Clive Owen is an intense, unrelenting, SOB who delivers another self-made type-cast performance in Killer Elite. What do I mean by “self-made type-cast?” Like Steve Buscemi and Michael Cera, Clive Owen has created a type cast of his own performances that has made an acute spectrum of emotions reference to himself and not the other way around. This is what occurs when the viewer gets the impression of one actor playing the same exact character (and not character-type) in every movie they star in. Owen is indeed a victim of his own success because nobody does the intense, unrelenting, SOB better than him. As the primary antagonist in Killer Elite, Owen is equal parts convincing and menacing – the perfect villain, or is he also an anti-hero? Regardless, the man has got a stare that will melt a hole through your forehead and that is always a marketable skill to showcase in action films.
As for Jason Statham, I will simply say that he once again provides a solid performance as the main character, shows remarkable acumen in one on one dialogue scenes (romantic, dangerous or otherwise) and transmits physicality through the lens that few can duplicate. Everything else you need to know was mentioned in the first paragraph.

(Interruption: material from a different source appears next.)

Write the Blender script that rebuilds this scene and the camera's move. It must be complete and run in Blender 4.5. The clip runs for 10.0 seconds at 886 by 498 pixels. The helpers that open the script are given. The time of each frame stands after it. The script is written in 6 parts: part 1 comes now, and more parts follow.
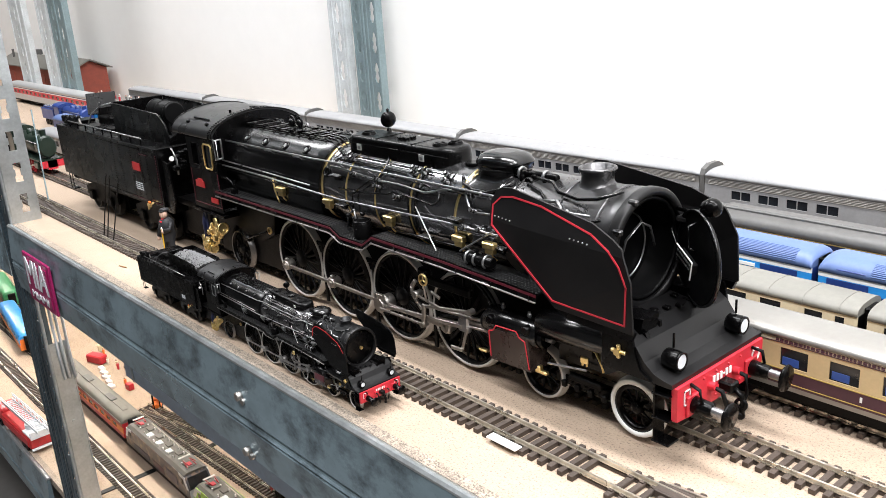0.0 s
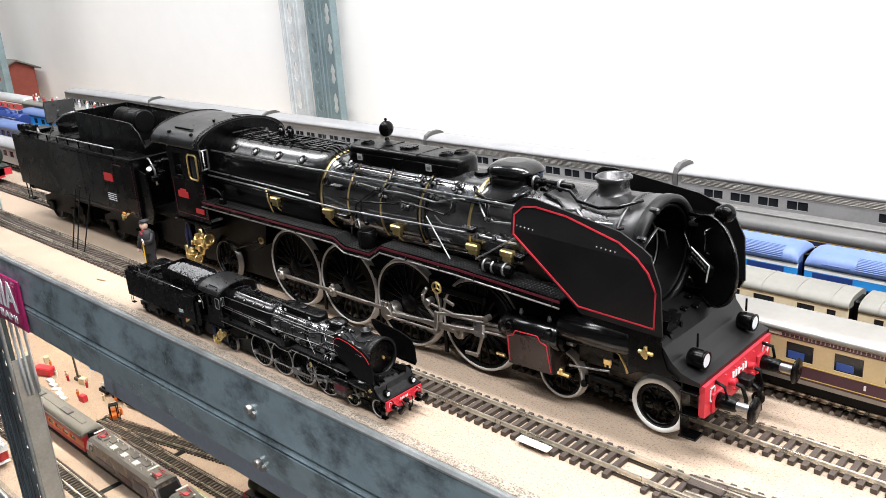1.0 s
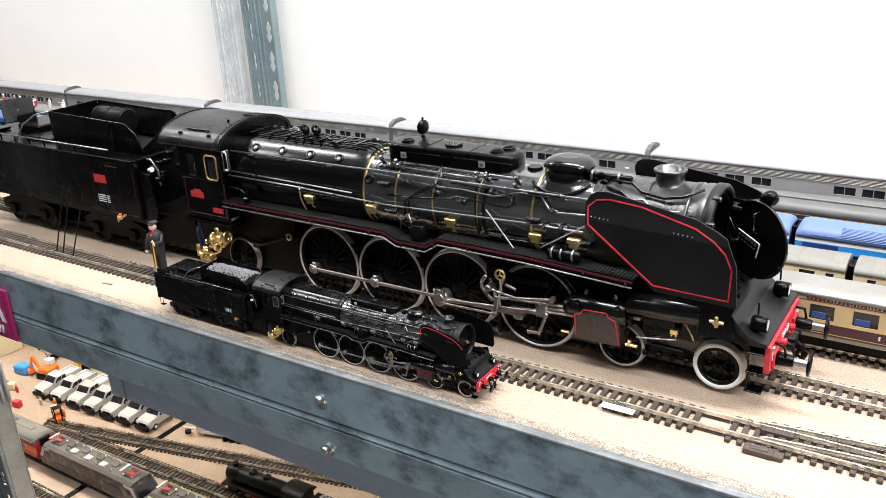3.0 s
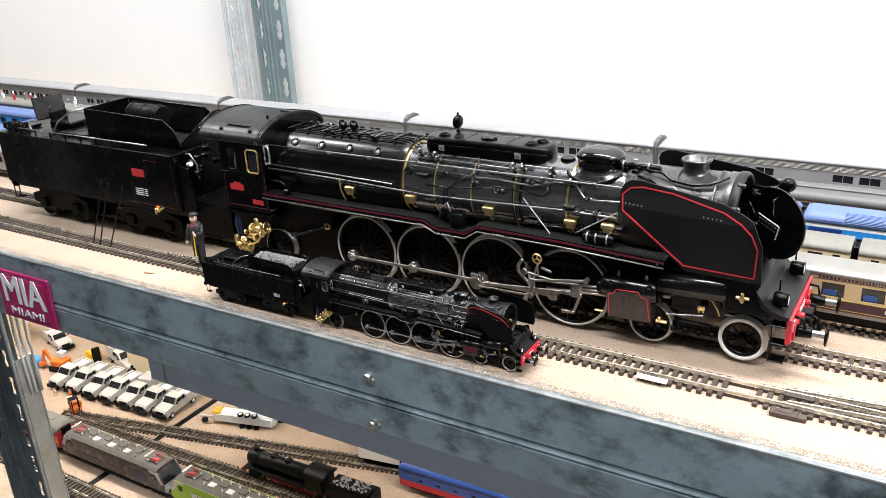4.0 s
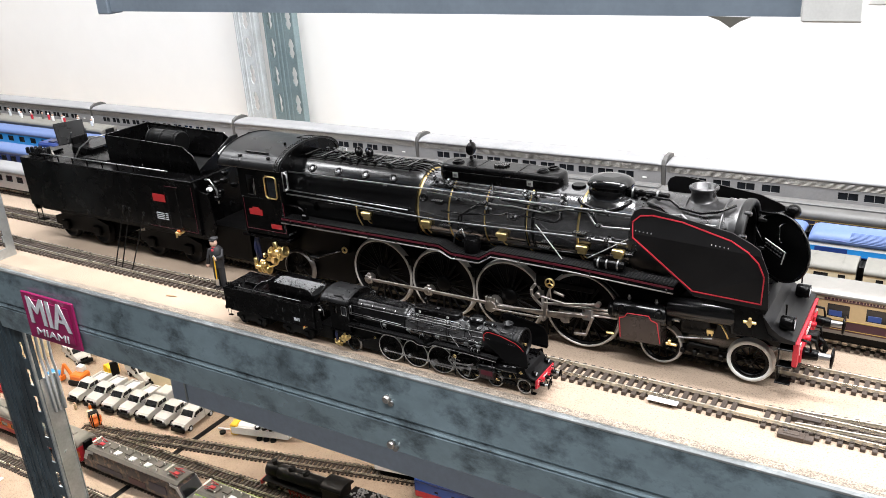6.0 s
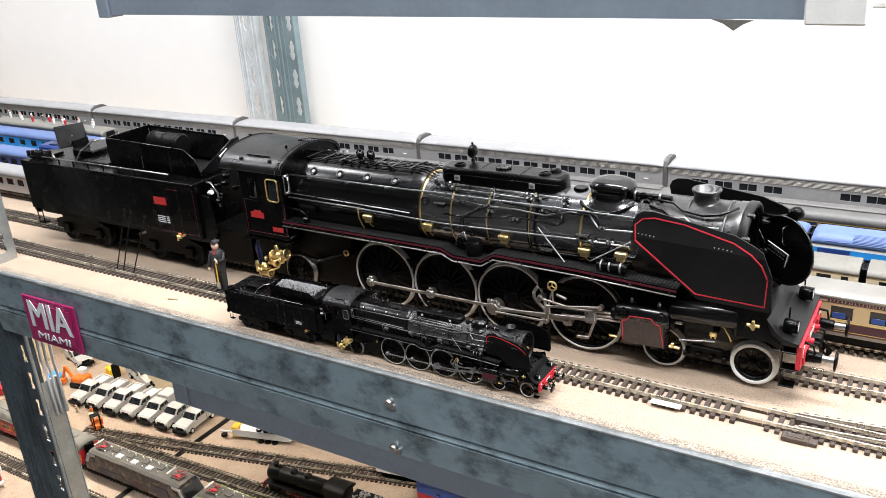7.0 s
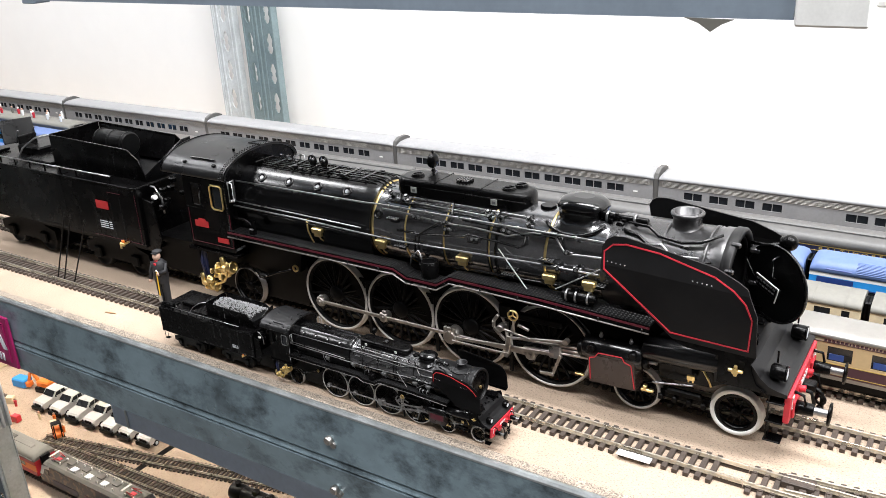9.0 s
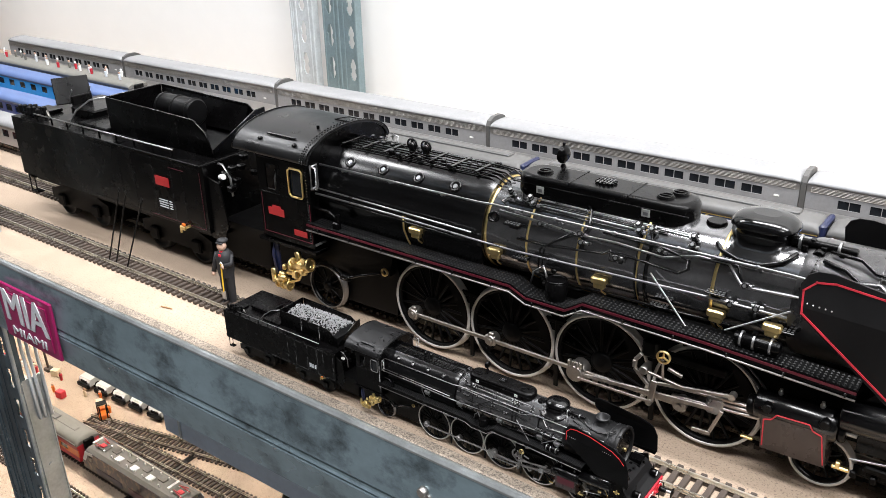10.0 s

Killer Elite is an action film that would have been overlooked had it been released during the summer of 2011. As we enter Hollywood’s slow season in between blockbuster summer and award season winter, this film may be able to turn a decent profit as a result of the fine performances that are featured by the cast. Without a really engrossing story, however, most men will have their girlfriends, wives and daughters coerce them into seeing Abduction because it’s a similar type of movie that just happens to star the “dreamy” (and irrelevant) Taylor Lautner. That film will steal a lot of dollars from Killer Elite, and although I’d recommend everyone to check this film out for the much anticipated showdown between Owen and Statham, it kind of fizzles; so wait for it to come out on-demand.